Under the pre-existing regime, employees of publicly traded companies were entitled to defer recognition of the taxable benefit until the time at which the shares were sold where certain conditions were met. Under the Budget rules, this deferral would no longer be available in respect of options of publicly traded companies that are exercised after March 4, 2010. This change does not affect the deferral that is available for options in respect of Canadian-controlled private corporations.

That said, individual taxpayers who have previously elected to defer taxation of their stock option benefits until the year of disposition are able to take advantage of a special election which, broadly, limits their tax liability to the proceeds of disposition in respect of the optioned shares. This relief, which is meant to assist taxpayers that hold shares that are now worth less than their tax liability in respect of those shares, is available to employees who exercised their options before 2010, provided the election is filed before the tax filing deadline for 2010.

The federal budget also clarifies that the disposition of rights under an option agreement to a non-arm’s length party results in a taxable employee benefit at the time of disposition. This is meant to serve as a clarification of the existing law.
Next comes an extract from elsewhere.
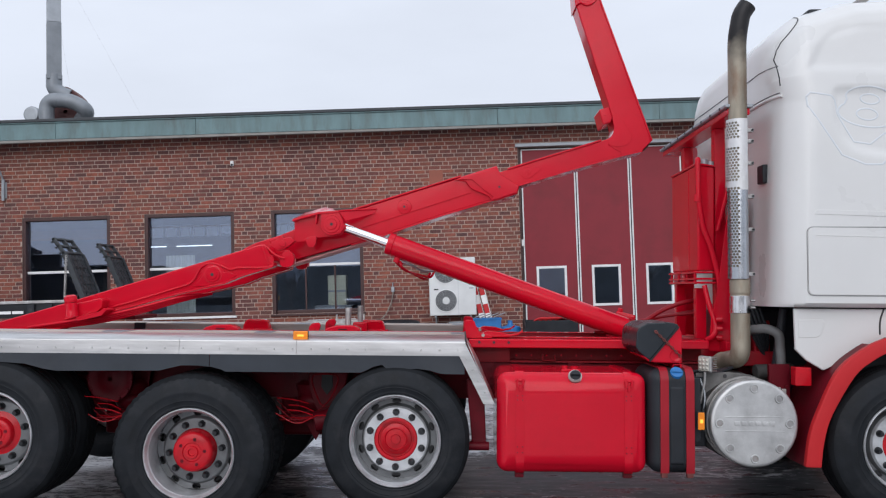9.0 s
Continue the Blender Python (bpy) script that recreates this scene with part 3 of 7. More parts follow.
def disc_mesh(cx, cz, y, r_in, r_out, dish, tall=0.0185, wide=0.150):
    """Wheel disc with ten oval hand holes near its edge."""
    bm = bmesh.new()
    def at(r, a):
        u = min(1.0, max(0.0, (r - 0.210) / 0.022))
        d = dish * u * u * (3 - 2 * u)
        return bm.verts.new((cx + r * math.cos(a), y + d, cz + r * math.sin(a)))
    step = 2 * math.pi / 10
    lo, hi, mid = 0.231, 0.275, 0.253
    for k in range(10):
        a0 = k * step
        for ra, rb in ((r_in, 0.208), (0.208, 0.216), (0.216, 0.224), (0.224, lo), (hi, r_out)):
            ring = [[at(r, a0 + step * i / 6) for i in range(7)] for r in (ra, rb)]
            for i in range(6):
                bm.faces.new((ring[0][i], ring[0][i + 1], ring[1][i + 1], ring[1][i]))
        outer = [at(lo, a0 + step * i / 6) for i in range(7)] + [at(mid, a0 + step)] + [at(hi, a0 + step * (6 - i) / 6) for i in range(7)] + [at(mid, a0)]
        inner = []
        n = len(outer)
        angles = [math.atan2((lo - mid), (i - 3) * 0.011) for i in range(7)] + [0.0] + [math.atan2(hi - mid, (3 - i) * 0.011) for i in range(7)] + [math.pi]
        for t in angles:
            inner.append(at(mid + tall * math.sin(t), a0 + step / 2 + wide * math.cos(t)))
        for i in range(n):
            bm.faces.new((outer[i], outer[(i + 1) % n], inner[(i + 1) % n], inner[i]))
    bmesh.ops.remove_doubles(bm, verts=bm.verts[:], dist=0.0002)
    bm.normal_update()
    bmesh.ops.solidify(bm, geom=bm.faces[:], thickness=0.010)
    bmesh.ops.recalc_face_normals(bm, faces=bm.faces[:])
    return bm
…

Stock appreciation rights (“SARs”) entitle an employee to elect to receive either shares in the employer or a cash payment. Under the pre-existing SAR regime, employees that elected to receive a cash payment were entitled to a deduction equal to 50% of the taxable benefit, while the employer was entitled to deduct the cost of the cash payment to the employee. Under the proposed rules, it will no longer be permissible for both the employer and the employees to obtain deductions in respect of the cash payment. Instead, in order for employees to deduct 50% of the taxable benefit, the employer will be required to file an election agreeing to forego the tax deduction that would otherwise be available to the employer in respect of the cash payment.

The federal budget further clarifies the rules in respect of withholding by an employer, requiring the employer to withhold at the source in respect of all stock option benefits granted in or after January 1, 2011, except where otherwise provided.